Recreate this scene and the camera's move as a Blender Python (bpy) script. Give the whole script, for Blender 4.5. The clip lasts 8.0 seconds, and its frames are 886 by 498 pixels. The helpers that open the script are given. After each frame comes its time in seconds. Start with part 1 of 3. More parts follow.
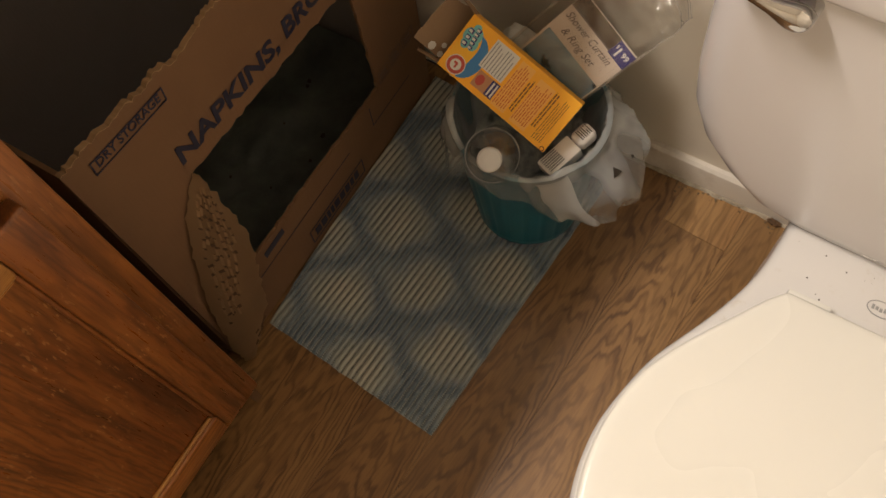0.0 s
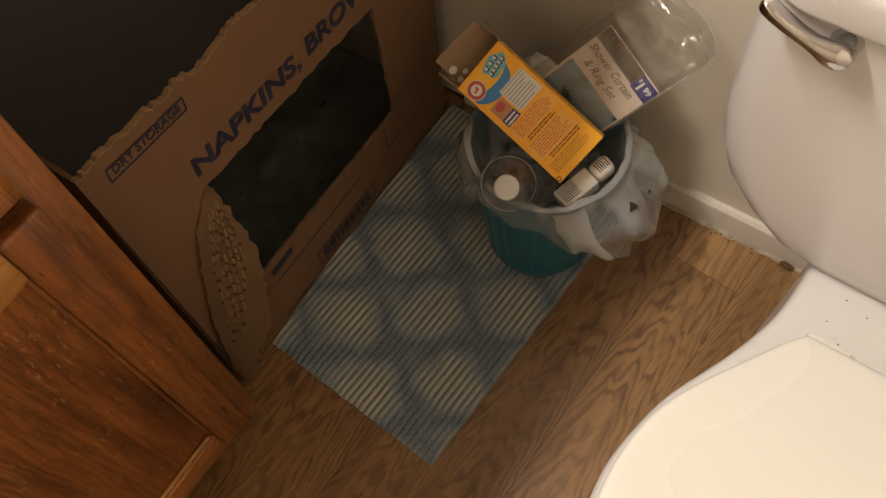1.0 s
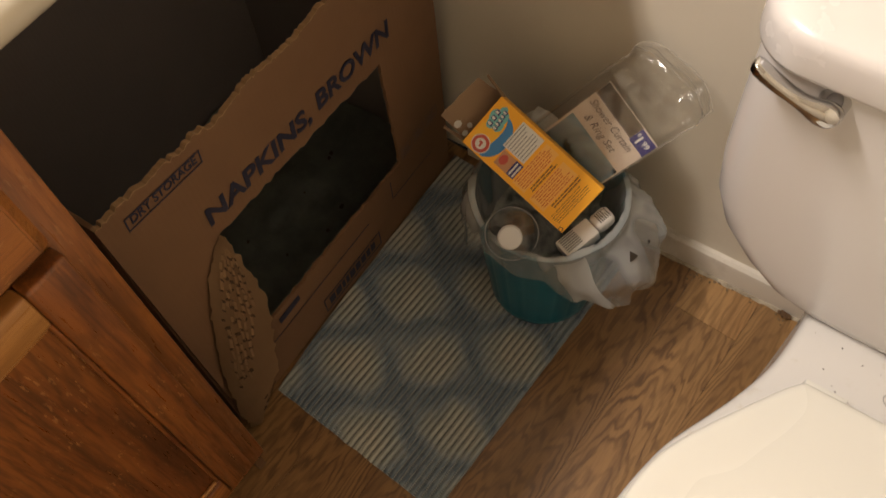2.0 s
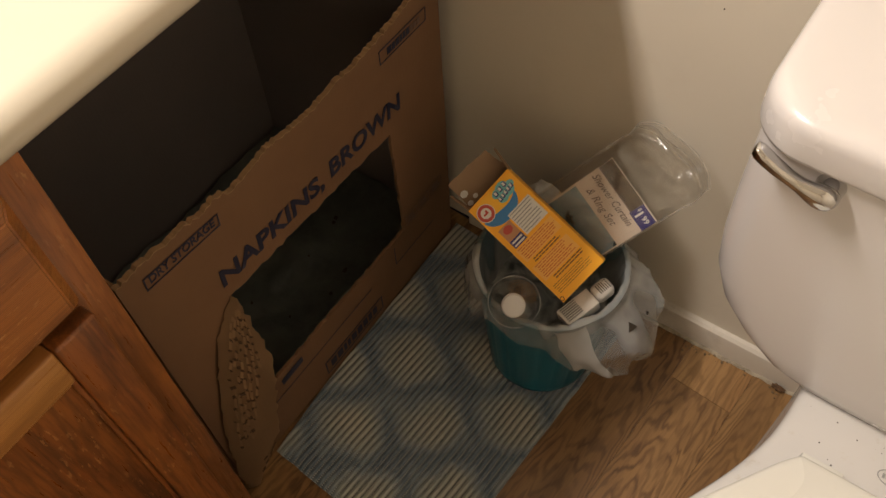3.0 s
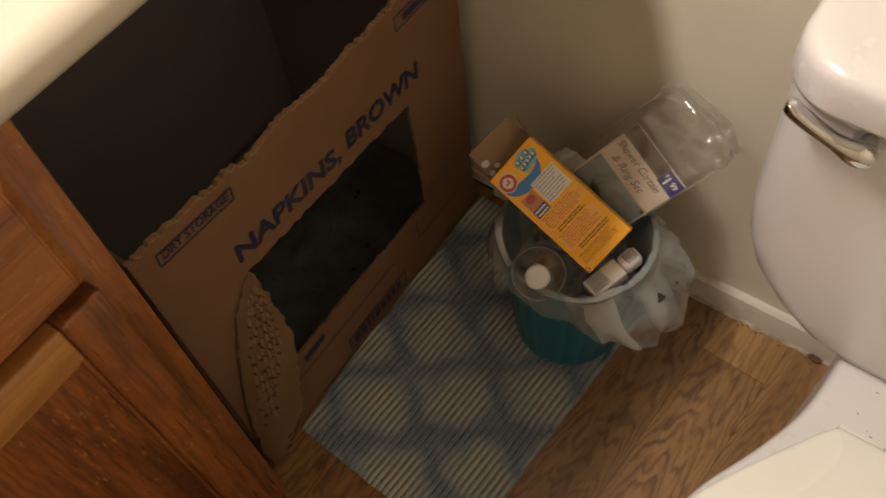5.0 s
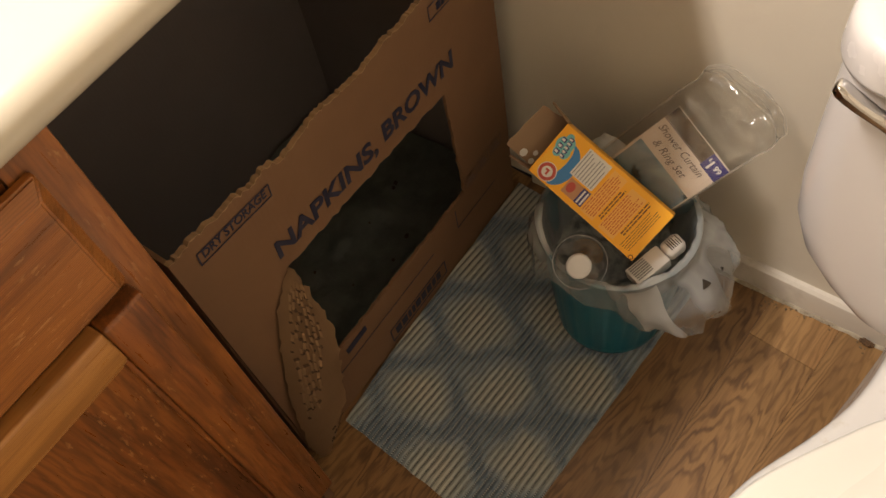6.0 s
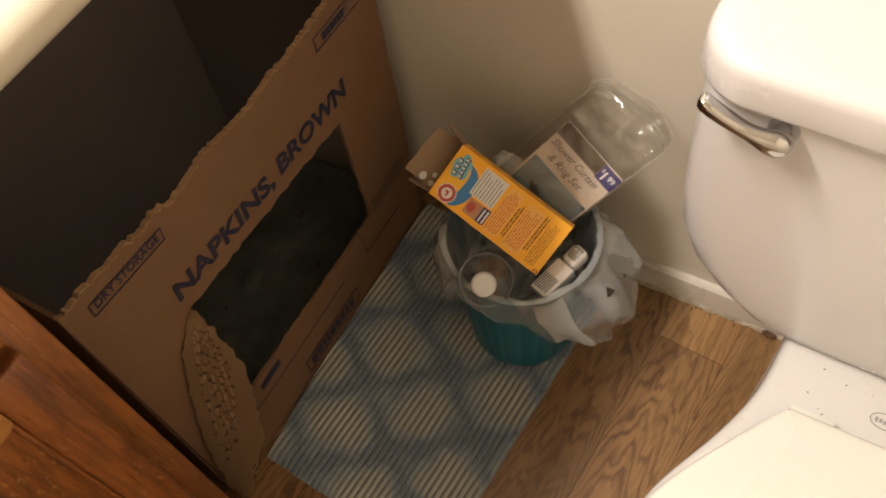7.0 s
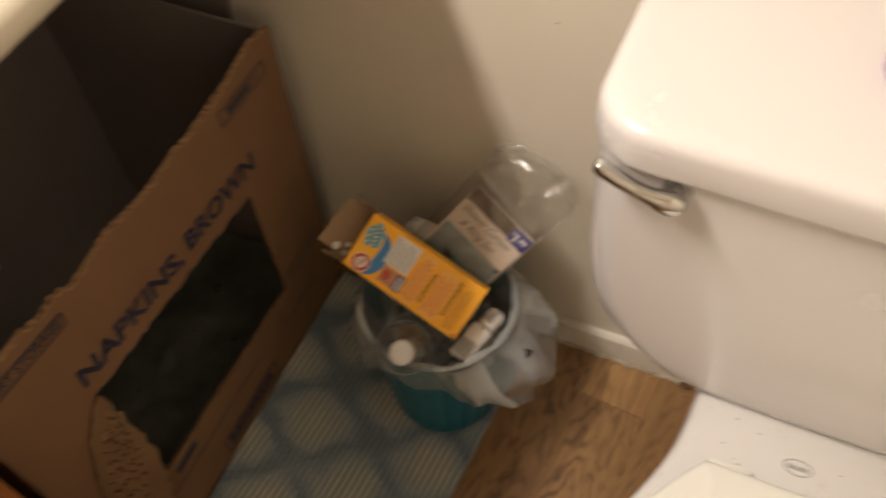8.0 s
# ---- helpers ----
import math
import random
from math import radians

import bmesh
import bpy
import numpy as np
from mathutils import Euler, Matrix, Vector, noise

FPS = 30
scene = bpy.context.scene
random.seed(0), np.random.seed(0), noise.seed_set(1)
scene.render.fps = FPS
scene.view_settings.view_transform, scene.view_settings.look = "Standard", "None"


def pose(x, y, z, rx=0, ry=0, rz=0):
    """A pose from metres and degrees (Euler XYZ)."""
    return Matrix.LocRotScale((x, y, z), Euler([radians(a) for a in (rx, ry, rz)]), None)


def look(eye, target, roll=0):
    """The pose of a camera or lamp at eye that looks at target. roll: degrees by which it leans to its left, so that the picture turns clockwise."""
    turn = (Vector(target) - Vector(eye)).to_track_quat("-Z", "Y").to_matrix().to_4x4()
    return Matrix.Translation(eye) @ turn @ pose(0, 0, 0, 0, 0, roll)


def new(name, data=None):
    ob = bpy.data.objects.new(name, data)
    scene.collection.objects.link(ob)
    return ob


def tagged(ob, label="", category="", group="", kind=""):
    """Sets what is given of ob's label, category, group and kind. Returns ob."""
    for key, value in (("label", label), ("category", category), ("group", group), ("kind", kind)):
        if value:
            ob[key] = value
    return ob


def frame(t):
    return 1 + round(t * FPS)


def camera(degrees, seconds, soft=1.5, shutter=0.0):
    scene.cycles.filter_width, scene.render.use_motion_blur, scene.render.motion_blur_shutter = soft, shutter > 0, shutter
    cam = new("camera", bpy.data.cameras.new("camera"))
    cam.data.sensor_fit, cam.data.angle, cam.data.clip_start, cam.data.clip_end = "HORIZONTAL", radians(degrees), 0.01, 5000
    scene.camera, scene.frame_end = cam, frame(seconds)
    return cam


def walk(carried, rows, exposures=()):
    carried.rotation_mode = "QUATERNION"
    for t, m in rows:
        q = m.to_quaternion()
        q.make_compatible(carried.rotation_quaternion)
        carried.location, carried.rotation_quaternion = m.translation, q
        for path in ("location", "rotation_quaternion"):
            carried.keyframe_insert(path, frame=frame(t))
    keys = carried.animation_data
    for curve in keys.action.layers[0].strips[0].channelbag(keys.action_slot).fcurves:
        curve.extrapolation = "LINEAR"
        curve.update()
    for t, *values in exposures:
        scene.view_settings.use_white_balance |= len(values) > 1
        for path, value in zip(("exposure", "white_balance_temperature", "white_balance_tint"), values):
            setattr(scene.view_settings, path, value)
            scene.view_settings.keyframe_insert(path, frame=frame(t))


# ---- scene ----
cam = camera(54.3, 8.0, shutter=0.5)
PATH = [
    (0, (0.542, -0.711, 1.217), (-0.005, -0.088, -0.604), -11.5),
    (0.5, (0.531, -0.726, 1.205), (-0.022, -0.047, -0.593), -8.1),
    (1, (0.523, -0.722, 1.203), (-0.047, -0.038, -0.587), -7.4),
    (2.5, (0.527, -0.747, 1.244), (-0.123, 0.095, -0.449), -5.0),
    (3, (0.516, -0.756, 1.253), (-0.152, 0.135, -0.408), -3.2),
    (3.5, (0.521, -0.755, 1.249), (-0.144, 0.137, -0.414), -3.8),
    (4, (0.55, -0.733, 1.233), (-0.079, 0.151, -0.447), -4.9),
    (4.5, (0.537, -0.743, 1.228), (-0.108, 0.111, -0.462), -5.8),
    (5, (0.52, -0.742, 1.226), (-0.184, 0.071, -0.46), -7.6),
    (5.2, (0.515, -0.742, 1.23), (-0.22, 0.045, -0.455), -9.1),
    (6.3, (0.514, -0.727, 1.221), (-0.242, 0.011, -0.476), -14.1),
    (6.5, (0.526, -0.723, 1.221), (-0.214, 0.043, -0.472), -13.6),
    (7, (0.536, -0.707, 1.228), (-0.105, 0.138, -0.468), -10.0),
    (7.5, (0.532, -0.709, 1.232), (-0.081, 0.199, -0.441), -8.2),
    (7.7, (0.535, -0.709, 1.235), (-0.069, 0.233, -0.42), -7.6),
    (7.9, (0.541, -0.7, 1.231), (-0.048, 0.297, -0.399), -6.5),
    (8, (0.547, -0.695, 1.229), (0.009, 0.334, -0.398), -4.7),
]
walk(cam, [(t, look(eye, target, roll)) for t, eye, target, roll in PATH],
     [(0, 0.03), (1.0, 0.05), (2.5, 0.04), (3.0, -0.10), (3.5, -0.09), (4.0, -0.08), (4.5, 0.03), (5.0, -0.18), (5.2, -0.14), (6.3, 0.42), (6.6, 0.48), (7.0, 0.38), (7.3, 0.22), (7.5, 0.18), (8.0, 0.10)])

# ---------- light and exposure ----------
world = bpy.data.worlds.new("world")
scene.world = world
world.use_nodes = True
world.node_tree.nodes["Background"].inputs[0].default_value = (0.02, 0.018, 0.015, 1)
world.node_tree.nodes["Background"].inputs[1].default_value = 0.2
scene.view_settings.exposure = 0.0

# the light bar over the vanity mirror
bar = bpy.data.lights.new("vanity_light", "AREA")
bar.shape, bar.size, bar.size_y = "RECTANGLE", 0.10, 0.60
bar.energy, bar.color = 31.5, (1.0, 0.885, 0.805)
bar_ob = new("vanity_light", bar)
# turn the long side along the mirror wall
bar_ob.matrix_world = Matrix.Translation((-0.27, -0.80, 2.02)) @ pose(0, 0, 0, 0, -28, 0)


# ---------- building helpers ----------
def link(name, mesh, material, parent=None, label=""):
    ob = new(name, mesh)
    if material is not None:
        mesh.materials.append(material)
    if parent is not None:
        ob.parent = parent
    if label:
        ob["label"] = label
    return ob


def part(name, bm, material, parent=None, label="", smooth=35):
    mesh = bpy.data.meshes.new(name)
    bmesh.ops.recalc_face_normals(bm, faces=bm.faces)
    bm.to_mesh(mesh)
    bm.free()
    if smooth:
        mesh.polygons.foreach_set("use_smooth", [True] * len(mesh.polygons))
        mesh.set_sharp_from_angle(angle=radians(smooth))
    return link(name, mesh, material, parent, label)


def thing(name, label, category, at=(0, 0, 0), group="", kind=""):
    ob = new(name)
    ob.empty_display_size = 0.05
    ob.location = at
    return tagged(ob, label, category, group, kind)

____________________

- What this task involves
Show all lines from the data above in which the word "tagged" appears.

- Final answer
def tagged(ob, label="", category="", group="", kind=""):
    return tagged(ob, label, category, group, kind)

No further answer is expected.